YOUR INSTRUCTIONS: Please retype the records below exactly, from the first line through the line containing "green ground cover", and leave out any pictures.

Items listed in a dataset
----

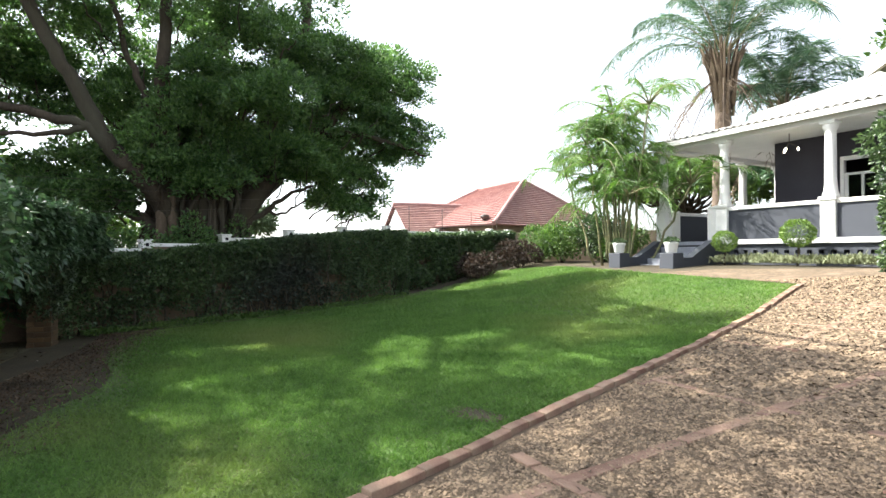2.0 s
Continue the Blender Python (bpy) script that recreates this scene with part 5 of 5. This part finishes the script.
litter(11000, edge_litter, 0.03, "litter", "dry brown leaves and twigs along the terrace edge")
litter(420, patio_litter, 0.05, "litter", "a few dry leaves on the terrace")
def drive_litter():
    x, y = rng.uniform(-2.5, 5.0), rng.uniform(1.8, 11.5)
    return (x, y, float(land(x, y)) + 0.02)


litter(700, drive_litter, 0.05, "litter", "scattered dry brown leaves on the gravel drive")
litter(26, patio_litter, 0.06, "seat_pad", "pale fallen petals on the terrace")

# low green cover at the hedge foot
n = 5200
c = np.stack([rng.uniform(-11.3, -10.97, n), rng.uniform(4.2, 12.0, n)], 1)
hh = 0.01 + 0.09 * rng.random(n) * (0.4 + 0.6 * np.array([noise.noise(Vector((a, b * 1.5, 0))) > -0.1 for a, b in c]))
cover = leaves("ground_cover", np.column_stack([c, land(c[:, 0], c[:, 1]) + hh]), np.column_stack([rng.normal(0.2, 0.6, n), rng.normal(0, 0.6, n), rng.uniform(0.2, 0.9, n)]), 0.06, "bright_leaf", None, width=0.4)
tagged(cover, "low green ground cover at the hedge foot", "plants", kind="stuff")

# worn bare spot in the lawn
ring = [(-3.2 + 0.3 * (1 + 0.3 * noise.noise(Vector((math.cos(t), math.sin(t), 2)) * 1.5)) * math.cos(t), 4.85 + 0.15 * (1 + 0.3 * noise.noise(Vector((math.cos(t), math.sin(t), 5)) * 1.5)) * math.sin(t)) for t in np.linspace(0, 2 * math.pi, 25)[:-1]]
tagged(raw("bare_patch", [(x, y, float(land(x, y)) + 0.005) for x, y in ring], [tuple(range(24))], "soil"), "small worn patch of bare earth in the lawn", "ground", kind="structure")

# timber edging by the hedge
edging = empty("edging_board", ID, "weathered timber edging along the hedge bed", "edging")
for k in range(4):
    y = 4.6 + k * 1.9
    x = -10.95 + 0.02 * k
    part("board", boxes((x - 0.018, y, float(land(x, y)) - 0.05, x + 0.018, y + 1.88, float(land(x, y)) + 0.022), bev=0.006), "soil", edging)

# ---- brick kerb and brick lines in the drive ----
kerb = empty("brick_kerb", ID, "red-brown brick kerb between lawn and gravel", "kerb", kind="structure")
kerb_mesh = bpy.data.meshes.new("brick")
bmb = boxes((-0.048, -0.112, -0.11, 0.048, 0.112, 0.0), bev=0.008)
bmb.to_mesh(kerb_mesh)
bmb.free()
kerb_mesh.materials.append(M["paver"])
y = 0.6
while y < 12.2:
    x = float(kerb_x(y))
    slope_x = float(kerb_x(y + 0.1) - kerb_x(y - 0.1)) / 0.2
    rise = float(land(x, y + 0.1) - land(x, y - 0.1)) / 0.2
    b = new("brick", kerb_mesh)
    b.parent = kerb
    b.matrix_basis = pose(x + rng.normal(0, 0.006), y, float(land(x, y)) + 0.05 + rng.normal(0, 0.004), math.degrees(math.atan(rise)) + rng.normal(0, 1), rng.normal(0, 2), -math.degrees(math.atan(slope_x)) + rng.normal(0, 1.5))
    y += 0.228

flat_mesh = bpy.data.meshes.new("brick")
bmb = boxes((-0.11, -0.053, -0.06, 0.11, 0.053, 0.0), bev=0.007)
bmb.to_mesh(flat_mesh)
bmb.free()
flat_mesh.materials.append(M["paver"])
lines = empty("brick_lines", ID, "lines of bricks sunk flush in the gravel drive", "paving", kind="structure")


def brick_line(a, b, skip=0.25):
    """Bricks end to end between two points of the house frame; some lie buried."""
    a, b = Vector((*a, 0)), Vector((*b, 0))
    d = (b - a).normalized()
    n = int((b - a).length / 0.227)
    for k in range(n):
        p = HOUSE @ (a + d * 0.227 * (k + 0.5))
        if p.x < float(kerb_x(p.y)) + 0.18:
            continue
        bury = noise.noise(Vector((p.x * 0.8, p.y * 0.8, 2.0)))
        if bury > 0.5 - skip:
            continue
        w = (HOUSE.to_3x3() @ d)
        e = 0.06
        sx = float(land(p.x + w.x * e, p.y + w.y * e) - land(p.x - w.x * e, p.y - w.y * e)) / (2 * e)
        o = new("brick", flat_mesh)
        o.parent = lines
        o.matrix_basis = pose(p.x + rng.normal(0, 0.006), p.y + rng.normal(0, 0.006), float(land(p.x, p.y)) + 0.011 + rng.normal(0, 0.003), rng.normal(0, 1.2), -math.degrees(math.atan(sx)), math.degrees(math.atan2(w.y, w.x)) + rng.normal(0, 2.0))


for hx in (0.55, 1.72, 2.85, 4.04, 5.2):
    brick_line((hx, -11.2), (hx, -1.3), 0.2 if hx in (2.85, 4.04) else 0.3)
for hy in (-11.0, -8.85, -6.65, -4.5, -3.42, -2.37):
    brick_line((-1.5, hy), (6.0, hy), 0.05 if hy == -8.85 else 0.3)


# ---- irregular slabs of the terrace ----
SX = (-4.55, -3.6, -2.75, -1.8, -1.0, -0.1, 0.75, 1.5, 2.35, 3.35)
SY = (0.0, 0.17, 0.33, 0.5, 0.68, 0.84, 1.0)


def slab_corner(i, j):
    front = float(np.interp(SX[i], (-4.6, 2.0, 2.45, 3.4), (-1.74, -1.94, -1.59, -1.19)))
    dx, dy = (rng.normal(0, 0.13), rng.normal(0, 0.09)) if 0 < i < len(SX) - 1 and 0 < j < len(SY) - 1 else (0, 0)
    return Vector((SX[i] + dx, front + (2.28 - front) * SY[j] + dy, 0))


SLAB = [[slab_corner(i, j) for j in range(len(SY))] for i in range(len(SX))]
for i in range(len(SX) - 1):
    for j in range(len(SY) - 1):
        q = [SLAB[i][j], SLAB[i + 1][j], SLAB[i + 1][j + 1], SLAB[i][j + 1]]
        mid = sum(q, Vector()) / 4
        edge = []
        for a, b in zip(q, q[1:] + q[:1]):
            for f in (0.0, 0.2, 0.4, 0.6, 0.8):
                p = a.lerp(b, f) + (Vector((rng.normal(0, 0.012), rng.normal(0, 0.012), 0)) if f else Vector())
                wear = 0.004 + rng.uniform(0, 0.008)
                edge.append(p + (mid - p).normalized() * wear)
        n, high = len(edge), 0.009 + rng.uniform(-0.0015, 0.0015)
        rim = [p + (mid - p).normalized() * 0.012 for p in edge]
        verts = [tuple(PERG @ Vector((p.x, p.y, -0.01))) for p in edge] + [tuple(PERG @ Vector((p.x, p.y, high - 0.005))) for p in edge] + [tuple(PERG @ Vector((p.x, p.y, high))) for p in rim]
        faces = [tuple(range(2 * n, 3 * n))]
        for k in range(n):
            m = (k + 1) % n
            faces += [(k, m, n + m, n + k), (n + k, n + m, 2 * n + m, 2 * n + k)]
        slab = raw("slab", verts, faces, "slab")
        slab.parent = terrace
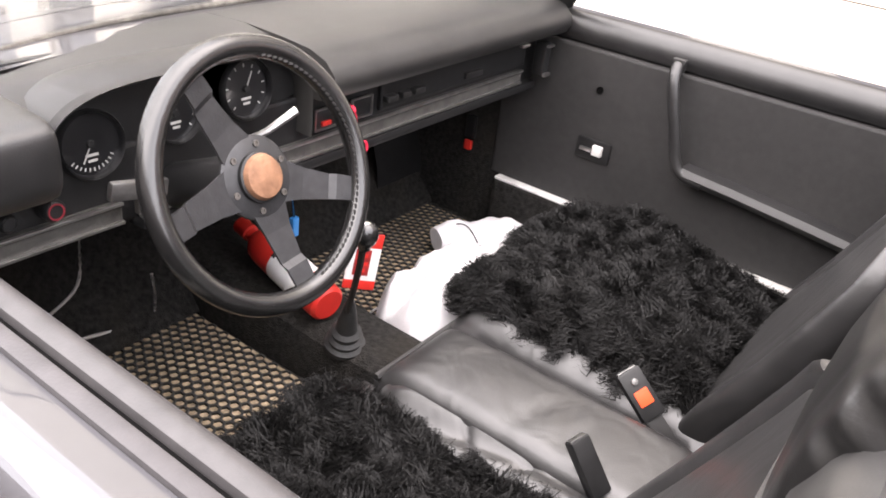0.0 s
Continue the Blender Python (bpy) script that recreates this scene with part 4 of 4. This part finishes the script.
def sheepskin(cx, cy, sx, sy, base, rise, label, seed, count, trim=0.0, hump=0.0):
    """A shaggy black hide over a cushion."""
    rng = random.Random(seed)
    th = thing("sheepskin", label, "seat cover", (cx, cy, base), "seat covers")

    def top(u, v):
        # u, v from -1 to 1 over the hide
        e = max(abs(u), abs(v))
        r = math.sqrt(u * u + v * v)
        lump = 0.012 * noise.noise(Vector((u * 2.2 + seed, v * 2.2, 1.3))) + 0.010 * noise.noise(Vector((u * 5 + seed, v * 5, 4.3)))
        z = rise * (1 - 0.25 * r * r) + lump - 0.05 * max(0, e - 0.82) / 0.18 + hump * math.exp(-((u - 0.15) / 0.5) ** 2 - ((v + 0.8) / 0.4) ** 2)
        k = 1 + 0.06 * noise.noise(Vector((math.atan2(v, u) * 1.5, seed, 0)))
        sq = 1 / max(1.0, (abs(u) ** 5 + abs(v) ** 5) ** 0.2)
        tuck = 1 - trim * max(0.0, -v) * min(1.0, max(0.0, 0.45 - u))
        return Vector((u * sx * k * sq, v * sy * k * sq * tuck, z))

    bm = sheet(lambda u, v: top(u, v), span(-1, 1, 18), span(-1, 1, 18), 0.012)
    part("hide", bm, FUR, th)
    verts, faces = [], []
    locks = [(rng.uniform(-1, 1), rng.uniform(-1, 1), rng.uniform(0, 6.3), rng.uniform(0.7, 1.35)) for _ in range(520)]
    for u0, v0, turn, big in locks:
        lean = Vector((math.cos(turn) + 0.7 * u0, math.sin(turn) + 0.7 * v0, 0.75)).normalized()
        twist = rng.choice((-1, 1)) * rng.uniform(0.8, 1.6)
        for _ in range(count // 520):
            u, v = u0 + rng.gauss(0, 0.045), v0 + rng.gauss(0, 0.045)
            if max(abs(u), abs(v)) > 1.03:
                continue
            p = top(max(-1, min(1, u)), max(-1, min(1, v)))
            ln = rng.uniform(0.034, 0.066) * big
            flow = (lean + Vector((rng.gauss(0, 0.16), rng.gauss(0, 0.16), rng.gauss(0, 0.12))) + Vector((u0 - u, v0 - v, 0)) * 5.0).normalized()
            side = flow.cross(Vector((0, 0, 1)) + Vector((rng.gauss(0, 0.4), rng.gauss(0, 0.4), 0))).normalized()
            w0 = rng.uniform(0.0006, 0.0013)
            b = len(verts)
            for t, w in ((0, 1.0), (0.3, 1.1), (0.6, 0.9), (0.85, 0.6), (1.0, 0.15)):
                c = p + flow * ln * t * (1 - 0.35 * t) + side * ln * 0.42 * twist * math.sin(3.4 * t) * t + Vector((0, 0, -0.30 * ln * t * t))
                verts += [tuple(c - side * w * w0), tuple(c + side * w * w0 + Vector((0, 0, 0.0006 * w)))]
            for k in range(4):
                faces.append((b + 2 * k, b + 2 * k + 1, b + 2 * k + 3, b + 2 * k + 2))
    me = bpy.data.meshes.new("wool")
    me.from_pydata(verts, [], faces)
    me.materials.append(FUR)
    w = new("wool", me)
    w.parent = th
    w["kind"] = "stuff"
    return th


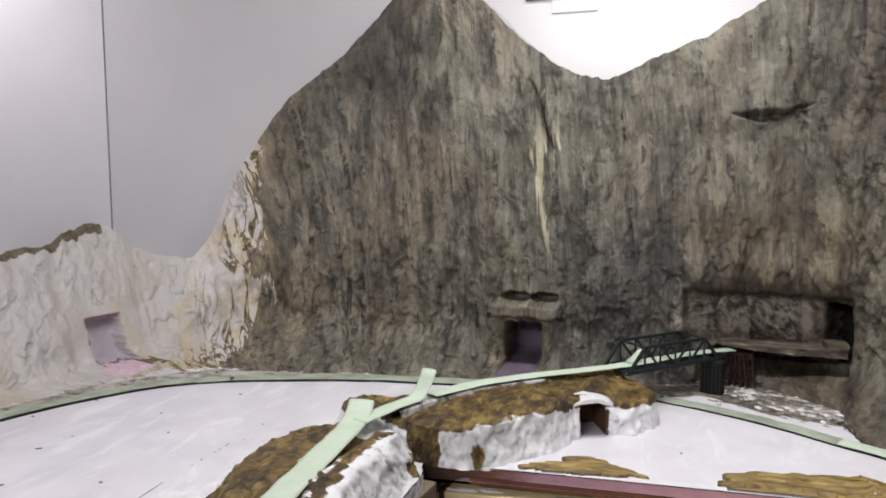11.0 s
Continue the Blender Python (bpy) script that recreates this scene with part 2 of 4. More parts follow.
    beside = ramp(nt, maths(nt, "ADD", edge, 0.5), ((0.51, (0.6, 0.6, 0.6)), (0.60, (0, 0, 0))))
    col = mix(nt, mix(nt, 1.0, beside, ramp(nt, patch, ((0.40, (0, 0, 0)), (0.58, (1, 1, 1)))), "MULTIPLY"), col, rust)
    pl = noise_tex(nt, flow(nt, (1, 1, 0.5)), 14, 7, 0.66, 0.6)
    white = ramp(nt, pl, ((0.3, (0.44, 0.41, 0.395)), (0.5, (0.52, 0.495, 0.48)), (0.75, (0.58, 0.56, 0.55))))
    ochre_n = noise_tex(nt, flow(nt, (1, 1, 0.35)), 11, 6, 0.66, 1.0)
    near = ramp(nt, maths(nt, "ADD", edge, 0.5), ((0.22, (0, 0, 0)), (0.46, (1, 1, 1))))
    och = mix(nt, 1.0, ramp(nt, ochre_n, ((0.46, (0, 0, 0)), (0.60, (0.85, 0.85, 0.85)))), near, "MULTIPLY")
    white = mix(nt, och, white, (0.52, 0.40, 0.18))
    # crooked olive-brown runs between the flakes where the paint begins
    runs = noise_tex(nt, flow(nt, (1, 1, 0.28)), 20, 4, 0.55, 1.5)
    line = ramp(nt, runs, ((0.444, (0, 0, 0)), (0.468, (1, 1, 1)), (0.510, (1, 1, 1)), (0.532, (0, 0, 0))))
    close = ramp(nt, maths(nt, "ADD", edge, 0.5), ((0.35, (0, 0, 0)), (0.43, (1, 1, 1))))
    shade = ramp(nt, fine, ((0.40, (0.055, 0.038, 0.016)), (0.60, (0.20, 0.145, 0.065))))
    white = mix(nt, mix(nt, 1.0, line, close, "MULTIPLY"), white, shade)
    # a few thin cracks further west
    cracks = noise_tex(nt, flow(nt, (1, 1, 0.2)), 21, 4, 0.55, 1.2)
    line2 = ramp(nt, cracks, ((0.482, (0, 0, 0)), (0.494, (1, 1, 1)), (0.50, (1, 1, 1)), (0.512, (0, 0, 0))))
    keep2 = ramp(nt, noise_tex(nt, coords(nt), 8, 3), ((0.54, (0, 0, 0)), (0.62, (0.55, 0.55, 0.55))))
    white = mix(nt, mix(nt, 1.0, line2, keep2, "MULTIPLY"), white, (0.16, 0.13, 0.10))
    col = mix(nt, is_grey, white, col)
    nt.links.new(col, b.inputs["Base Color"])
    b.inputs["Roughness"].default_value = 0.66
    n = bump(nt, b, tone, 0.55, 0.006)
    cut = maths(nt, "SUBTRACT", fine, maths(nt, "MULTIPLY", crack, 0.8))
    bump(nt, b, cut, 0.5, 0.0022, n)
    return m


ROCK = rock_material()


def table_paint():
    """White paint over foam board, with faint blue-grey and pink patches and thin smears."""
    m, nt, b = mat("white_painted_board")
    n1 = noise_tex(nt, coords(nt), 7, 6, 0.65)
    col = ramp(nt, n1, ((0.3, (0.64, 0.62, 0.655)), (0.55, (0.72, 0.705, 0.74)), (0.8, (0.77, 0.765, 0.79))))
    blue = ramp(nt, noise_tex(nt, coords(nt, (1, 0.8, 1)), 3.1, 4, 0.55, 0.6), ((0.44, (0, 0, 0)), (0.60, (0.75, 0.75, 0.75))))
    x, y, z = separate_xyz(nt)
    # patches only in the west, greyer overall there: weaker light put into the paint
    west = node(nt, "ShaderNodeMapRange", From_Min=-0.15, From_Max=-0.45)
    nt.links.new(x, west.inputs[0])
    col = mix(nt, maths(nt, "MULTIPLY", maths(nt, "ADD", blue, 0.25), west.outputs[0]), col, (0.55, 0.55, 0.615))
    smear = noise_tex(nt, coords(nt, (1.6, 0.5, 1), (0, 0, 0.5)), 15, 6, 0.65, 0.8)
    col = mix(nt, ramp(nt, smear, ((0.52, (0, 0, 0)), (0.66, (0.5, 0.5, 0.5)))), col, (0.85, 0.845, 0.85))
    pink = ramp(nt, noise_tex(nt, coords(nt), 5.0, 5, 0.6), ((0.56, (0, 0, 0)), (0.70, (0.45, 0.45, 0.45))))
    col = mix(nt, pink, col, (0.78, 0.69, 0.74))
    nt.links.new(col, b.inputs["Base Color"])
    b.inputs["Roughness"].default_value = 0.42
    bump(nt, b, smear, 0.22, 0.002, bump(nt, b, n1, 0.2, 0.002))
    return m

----

TASK SOLUTION:
2.0 s
Continue the Blender Python (bpy) script that recreates this scene with part 5 of 5. This part finishes the script.
litter(11000, edge_litter, 0.03, "litter", "dry brown leaves and twigs along the terrace edge")
litter(420, patio_litter, 0.05, "litter", "a few dry leaves on the terrace")
def drive_litter():
    x, y = rng.uniform(-2.5, 5.0), rng.uniform(1.8, 11.5)
    return (x, y, float(land(x, y)) + 0.02)


litter(700, drive_litter, 0.05, "litter", "scattered dry brown leaves on the gravel drive")
litter(26, patio_litter, 0.06, "seat_pad", "pale fallen petals on the terrace")

# low green cover at the hedge foot
n = 5200
c = np.stack([rng.uniform(-11.3, -10.97, n), rng.uniform(4.2, 12.0, n)], 1)
hh = 0.01 + 0.09 * rng.random(n) * (0.4 + 0.6 * np.array([noise.noise(Vector((a, b * 1.5, 0))) > -0.1 for a, b in c]))
cover = leaves("ground_cover", np.column_stack([c, land(c[:, 0], c[:, 1]) + hh]), np.column_stack([rng.normal(0.2, 0.6, n), rng.normal(0, 0.6, n), rng.uniform(0.2, 0.9, n)]), 0.06, "bright_leaf", None, width=0.4)
tagged(cover, "low green ground cover at the hedge foot", "plants", kind="stuff")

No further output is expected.